— Start —
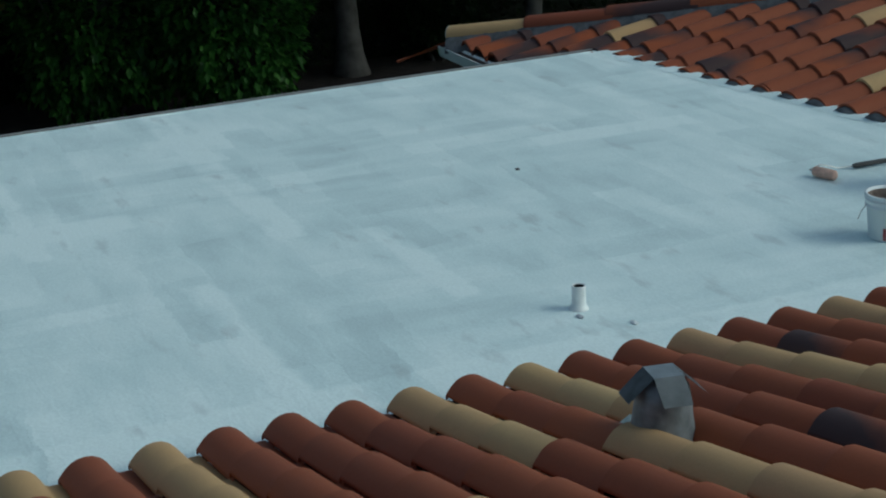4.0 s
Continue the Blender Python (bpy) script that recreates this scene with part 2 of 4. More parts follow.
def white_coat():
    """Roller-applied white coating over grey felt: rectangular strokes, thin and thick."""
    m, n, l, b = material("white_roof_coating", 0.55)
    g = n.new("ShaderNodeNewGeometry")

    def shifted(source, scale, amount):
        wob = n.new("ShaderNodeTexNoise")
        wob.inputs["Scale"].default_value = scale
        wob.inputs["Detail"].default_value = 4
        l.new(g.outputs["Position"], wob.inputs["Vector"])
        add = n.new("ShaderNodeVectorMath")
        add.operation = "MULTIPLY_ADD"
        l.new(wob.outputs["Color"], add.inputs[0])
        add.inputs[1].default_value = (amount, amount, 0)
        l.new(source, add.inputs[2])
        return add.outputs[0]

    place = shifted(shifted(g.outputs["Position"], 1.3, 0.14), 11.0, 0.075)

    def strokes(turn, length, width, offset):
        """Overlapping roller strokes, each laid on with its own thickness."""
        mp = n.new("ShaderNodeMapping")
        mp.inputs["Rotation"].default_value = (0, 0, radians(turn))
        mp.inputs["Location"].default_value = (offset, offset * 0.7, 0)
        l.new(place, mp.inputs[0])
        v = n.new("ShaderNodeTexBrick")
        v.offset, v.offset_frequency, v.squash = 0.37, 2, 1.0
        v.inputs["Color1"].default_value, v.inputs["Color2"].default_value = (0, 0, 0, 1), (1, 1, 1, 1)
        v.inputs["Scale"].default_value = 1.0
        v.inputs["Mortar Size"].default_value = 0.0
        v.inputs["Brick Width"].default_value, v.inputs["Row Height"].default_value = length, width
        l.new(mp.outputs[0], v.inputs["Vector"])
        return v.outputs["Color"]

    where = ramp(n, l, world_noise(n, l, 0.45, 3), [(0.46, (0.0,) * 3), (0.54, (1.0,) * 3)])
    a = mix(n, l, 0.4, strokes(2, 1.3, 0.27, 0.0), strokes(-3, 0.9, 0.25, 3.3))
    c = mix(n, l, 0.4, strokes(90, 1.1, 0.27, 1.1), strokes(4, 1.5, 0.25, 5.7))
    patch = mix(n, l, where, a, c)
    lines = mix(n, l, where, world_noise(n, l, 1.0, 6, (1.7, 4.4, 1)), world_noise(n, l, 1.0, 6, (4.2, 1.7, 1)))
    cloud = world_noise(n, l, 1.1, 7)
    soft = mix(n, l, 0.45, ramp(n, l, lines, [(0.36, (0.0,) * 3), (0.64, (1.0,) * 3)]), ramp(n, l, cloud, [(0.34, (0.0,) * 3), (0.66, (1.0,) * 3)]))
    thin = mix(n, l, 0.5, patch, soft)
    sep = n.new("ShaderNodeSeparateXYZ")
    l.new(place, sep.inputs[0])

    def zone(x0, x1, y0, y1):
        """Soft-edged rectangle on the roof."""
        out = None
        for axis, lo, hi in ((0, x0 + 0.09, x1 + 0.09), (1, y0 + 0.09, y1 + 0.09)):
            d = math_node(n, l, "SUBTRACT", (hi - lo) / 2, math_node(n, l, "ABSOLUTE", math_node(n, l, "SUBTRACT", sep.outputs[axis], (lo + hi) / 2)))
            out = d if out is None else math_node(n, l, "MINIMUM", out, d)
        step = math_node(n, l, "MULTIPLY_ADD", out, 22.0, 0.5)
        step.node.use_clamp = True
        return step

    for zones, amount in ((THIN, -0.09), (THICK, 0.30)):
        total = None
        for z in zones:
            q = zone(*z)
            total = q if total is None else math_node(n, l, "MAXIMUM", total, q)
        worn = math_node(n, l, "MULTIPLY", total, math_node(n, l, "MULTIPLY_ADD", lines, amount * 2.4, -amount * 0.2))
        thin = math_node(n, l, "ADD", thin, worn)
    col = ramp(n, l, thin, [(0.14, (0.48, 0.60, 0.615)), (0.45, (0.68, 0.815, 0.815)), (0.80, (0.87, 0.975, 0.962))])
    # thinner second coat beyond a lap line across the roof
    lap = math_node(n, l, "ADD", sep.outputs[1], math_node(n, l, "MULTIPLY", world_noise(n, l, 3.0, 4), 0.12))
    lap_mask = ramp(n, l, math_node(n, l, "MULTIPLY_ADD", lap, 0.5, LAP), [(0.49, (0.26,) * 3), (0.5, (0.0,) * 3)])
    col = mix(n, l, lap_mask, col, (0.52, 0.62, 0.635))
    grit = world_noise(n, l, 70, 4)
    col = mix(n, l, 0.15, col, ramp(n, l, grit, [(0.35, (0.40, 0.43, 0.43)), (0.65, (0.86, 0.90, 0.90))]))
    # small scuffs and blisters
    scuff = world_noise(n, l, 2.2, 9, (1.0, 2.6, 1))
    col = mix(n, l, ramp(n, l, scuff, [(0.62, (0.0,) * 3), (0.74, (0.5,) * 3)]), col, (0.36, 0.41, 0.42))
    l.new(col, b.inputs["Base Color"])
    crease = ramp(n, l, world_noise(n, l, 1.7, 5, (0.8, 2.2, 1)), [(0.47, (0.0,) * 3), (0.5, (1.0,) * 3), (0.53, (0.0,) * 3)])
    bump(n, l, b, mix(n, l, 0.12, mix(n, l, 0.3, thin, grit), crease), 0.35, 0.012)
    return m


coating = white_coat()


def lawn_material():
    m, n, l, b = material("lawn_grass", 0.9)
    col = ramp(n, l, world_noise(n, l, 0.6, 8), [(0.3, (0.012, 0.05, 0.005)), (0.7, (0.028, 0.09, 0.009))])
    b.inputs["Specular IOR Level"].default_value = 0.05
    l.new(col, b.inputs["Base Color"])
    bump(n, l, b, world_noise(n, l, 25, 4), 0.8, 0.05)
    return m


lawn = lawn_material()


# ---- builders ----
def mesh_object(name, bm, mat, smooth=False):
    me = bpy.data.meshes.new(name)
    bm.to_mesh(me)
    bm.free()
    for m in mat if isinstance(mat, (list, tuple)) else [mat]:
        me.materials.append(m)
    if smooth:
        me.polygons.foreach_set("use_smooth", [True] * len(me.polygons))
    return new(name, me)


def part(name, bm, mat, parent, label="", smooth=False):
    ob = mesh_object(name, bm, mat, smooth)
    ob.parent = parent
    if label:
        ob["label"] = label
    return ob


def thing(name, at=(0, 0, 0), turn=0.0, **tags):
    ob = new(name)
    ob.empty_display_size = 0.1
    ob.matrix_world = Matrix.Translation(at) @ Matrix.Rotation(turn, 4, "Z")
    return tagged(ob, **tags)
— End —
— Start —
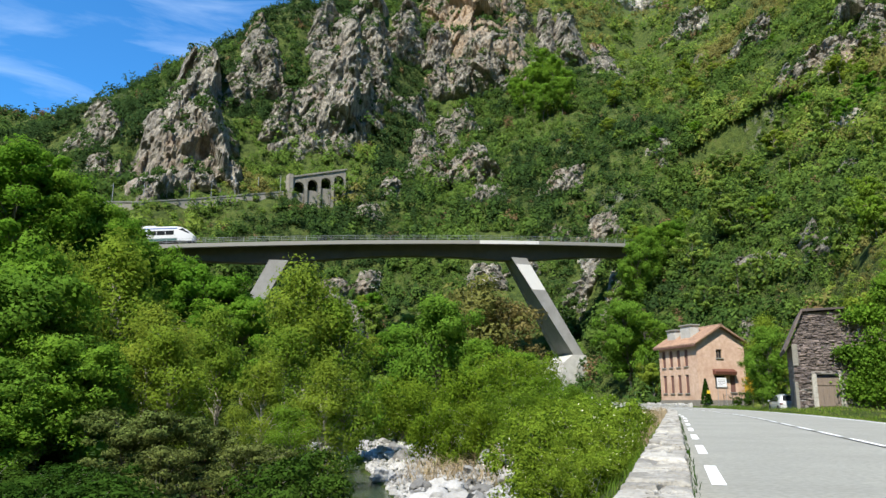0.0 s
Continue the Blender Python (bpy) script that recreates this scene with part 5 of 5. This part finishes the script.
— End —
— Start —
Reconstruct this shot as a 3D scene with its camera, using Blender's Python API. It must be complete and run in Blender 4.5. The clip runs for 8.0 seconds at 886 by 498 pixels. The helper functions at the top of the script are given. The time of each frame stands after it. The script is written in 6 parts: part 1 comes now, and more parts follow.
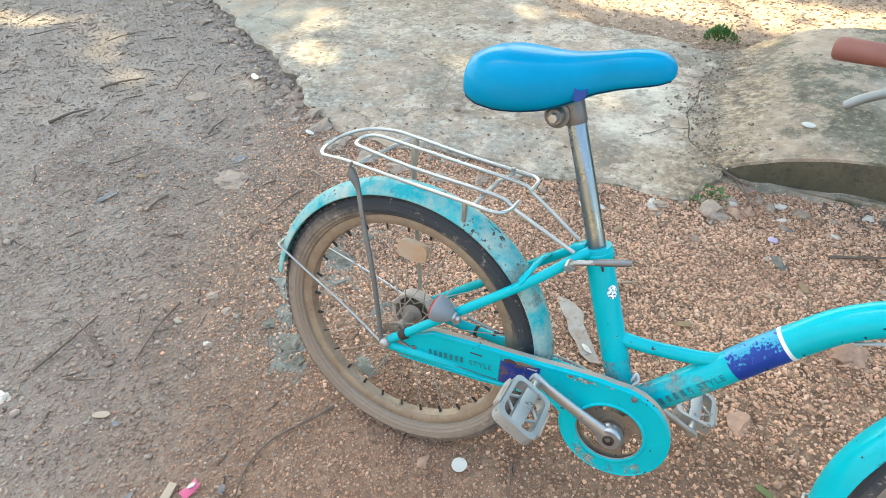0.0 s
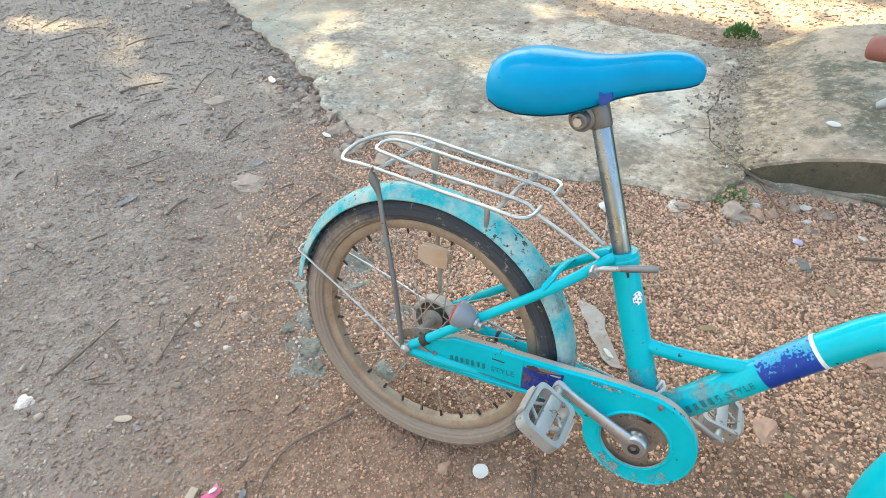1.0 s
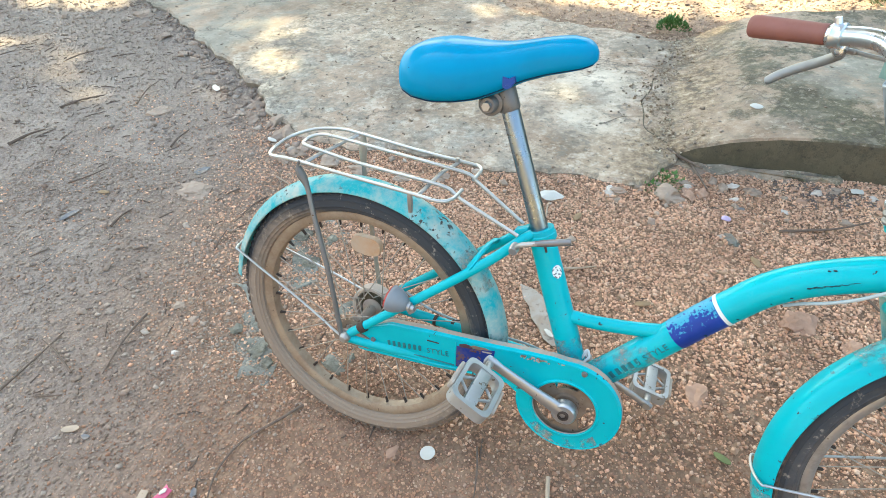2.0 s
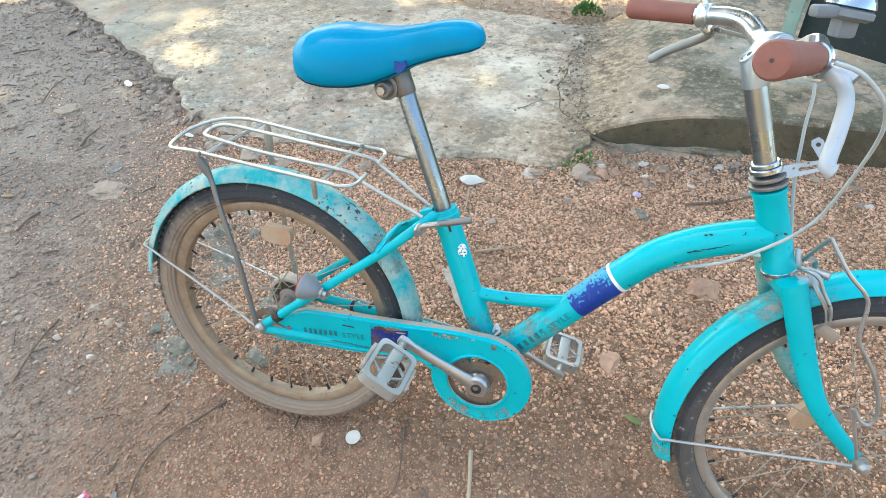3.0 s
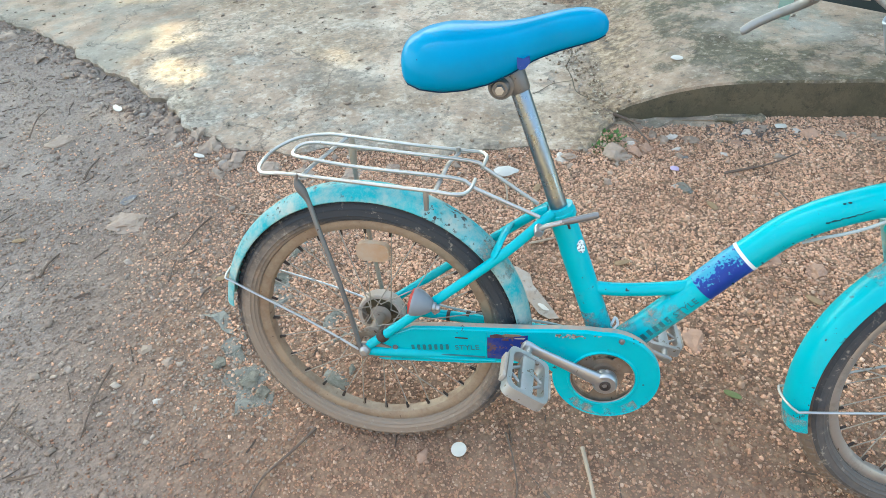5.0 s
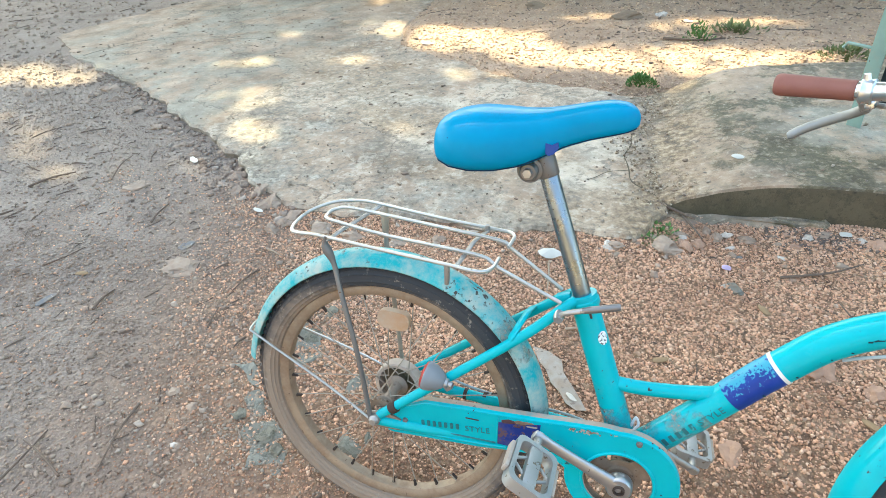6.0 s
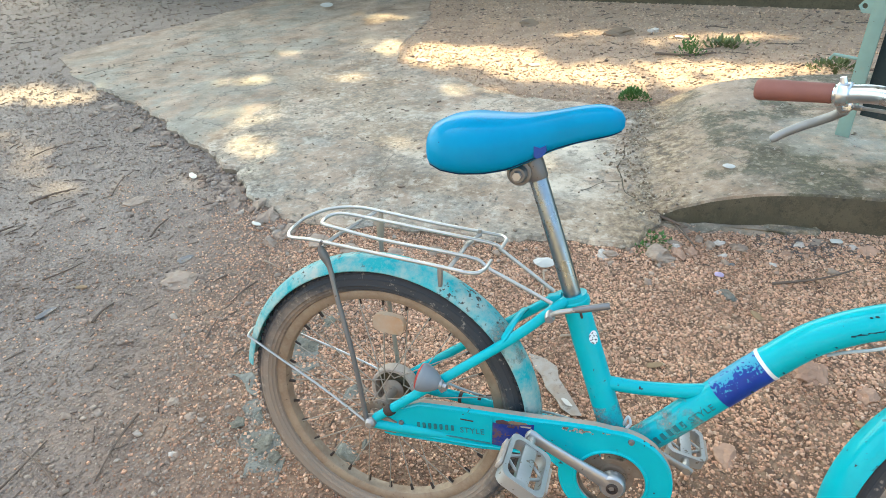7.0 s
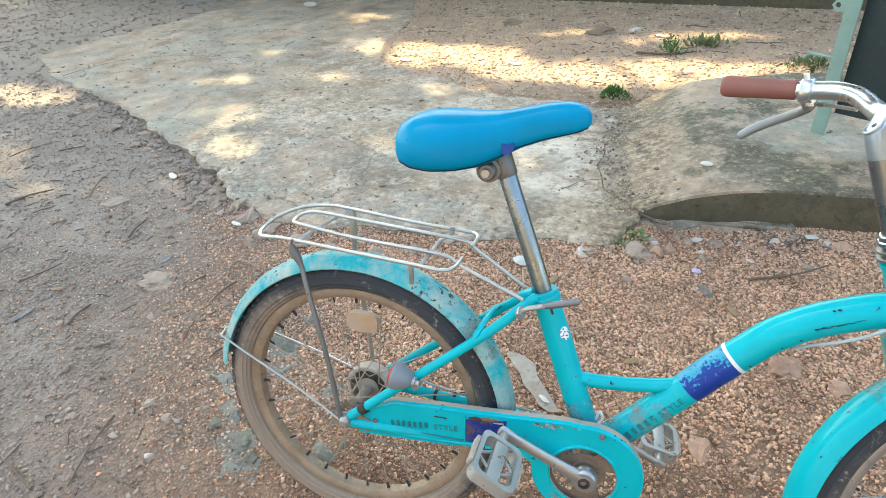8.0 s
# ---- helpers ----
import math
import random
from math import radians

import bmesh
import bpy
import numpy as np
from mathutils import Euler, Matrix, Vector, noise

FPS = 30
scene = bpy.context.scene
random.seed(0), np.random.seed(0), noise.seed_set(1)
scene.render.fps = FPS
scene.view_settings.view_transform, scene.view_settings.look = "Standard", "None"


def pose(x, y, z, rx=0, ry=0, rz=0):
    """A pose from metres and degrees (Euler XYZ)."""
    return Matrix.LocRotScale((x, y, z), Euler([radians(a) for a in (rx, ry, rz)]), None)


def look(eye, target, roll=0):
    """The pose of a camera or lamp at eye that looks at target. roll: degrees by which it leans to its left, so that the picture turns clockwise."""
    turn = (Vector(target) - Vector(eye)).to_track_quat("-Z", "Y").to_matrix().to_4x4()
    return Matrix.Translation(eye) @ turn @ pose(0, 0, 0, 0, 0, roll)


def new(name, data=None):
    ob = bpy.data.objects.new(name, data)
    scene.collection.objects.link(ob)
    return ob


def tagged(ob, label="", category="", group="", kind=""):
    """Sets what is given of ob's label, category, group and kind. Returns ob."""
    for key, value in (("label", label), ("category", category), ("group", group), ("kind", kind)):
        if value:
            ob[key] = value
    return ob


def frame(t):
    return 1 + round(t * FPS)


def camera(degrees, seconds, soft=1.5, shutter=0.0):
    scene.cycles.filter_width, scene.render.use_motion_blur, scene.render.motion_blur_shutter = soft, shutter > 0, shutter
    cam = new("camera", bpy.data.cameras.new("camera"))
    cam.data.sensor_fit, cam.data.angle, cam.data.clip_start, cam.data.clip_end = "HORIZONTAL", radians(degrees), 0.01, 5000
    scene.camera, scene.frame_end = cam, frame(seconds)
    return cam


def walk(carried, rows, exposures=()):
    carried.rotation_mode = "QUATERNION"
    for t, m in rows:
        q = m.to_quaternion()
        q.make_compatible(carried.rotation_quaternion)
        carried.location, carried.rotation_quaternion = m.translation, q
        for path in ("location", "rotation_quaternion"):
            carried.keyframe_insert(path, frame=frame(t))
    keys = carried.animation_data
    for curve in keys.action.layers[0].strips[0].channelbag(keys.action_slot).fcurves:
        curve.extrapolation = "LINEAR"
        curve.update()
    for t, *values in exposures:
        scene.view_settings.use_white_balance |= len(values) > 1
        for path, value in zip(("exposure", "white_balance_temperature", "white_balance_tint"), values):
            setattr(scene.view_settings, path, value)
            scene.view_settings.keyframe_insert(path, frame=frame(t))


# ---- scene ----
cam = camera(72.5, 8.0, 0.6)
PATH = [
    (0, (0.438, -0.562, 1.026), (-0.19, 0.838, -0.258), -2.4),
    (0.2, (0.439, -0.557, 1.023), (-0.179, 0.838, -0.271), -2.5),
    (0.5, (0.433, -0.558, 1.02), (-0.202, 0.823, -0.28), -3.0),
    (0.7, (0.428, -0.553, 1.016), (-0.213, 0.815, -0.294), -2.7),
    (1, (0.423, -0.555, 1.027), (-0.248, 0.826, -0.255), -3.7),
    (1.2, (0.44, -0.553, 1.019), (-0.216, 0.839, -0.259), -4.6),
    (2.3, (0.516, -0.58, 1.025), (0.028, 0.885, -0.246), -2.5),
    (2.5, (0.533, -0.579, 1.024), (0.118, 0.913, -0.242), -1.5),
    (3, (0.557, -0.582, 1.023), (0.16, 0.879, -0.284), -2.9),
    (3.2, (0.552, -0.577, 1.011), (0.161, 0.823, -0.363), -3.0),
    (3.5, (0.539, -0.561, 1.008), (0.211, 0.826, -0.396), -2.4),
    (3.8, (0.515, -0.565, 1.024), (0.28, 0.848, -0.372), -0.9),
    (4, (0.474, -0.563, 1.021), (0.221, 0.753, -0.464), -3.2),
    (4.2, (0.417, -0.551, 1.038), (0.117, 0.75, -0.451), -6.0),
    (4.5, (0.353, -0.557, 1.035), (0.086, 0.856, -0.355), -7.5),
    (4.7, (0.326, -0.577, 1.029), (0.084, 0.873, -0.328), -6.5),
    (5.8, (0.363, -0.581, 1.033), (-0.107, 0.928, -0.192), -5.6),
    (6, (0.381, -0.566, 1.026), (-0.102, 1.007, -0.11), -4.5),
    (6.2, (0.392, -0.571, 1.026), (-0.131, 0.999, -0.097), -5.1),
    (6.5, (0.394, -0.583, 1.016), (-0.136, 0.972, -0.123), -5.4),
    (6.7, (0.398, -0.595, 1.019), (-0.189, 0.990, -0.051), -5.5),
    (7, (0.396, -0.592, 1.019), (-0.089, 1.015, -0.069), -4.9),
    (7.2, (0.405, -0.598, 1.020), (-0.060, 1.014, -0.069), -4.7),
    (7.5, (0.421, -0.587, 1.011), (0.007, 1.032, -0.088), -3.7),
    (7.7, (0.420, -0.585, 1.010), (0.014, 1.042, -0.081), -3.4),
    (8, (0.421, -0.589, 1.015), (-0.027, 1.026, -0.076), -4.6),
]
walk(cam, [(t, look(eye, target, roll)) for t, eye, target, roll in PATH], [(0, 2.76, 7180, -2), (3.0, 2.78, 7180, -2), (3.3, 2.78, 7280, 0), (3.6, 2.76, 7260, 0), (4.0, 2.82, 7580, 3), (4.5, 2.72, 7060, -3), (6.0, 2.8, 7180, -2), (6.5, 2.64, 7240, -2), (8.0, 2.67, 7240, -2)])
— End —
SET PROBLEM
Your task is to repeat exactly the lines from the one that contains "ob = bpy.data.objects.new(name, data)" through the one that contains "scene.view_settings.use_white_balance |= len(values)", with both end lines included.

FINAL RESULT
    ob = bpy.data.objects.new(name, data)
    scene.collection.objects.link(ob)
    return ob


def tagged(ob, label="", category="", group="", kind=""):
    """Sets what is given of ob's label, category, group and kind. Returns ob."""
    for key, value in (("label", label), ("category", category), ("group", group), ("kind", kind)):
        if value:
            ob[key] = value
    return ob


def frame(t):
    return 1 + round(t * FPS)


def camera(degrees, seconds, soft=1.5, shutter=0.0):
    scene.cycles.filter_width, scene.render.use_motion_blur, scene.render.motion_blur_shutter = soft, shutter > 0, shutter
    cam = new("camera", bpy.data.cameras.new("camera"))
    cam.data.sensor_fit, cam.data.angle, cam.data.clip_start, cam.data.clip_end = "HORIZONTAL", radians(degrees), 0.01, 5000
    scene.camera, scene.frame_end = cam, frame(seconds)
    return cam


def walk(carried, rows, exposures=()):
    carried.rotation_mode = "QUATERNION"
    for t, m in rows:
        q = m.to_quaternion()
        q.make_compatible(carried.rotation_quaternion)
        carried.location, carried.rotation_quaternion = m.translation, q
        for path in ("location", "rotation_quaternion"):
            carried.keyframe_insert(path, frame=frame(t))
    keys = carried.animation_data
    for curve in keys.action.layers[0].strips[0].channelbag(keys.action_slot).fcurves:
        curve.extrapolation = "LINEAR"
        curve.update()
    for t, *values in exposures:
        scene.view_settings.use_white_balance |= len(values) > 1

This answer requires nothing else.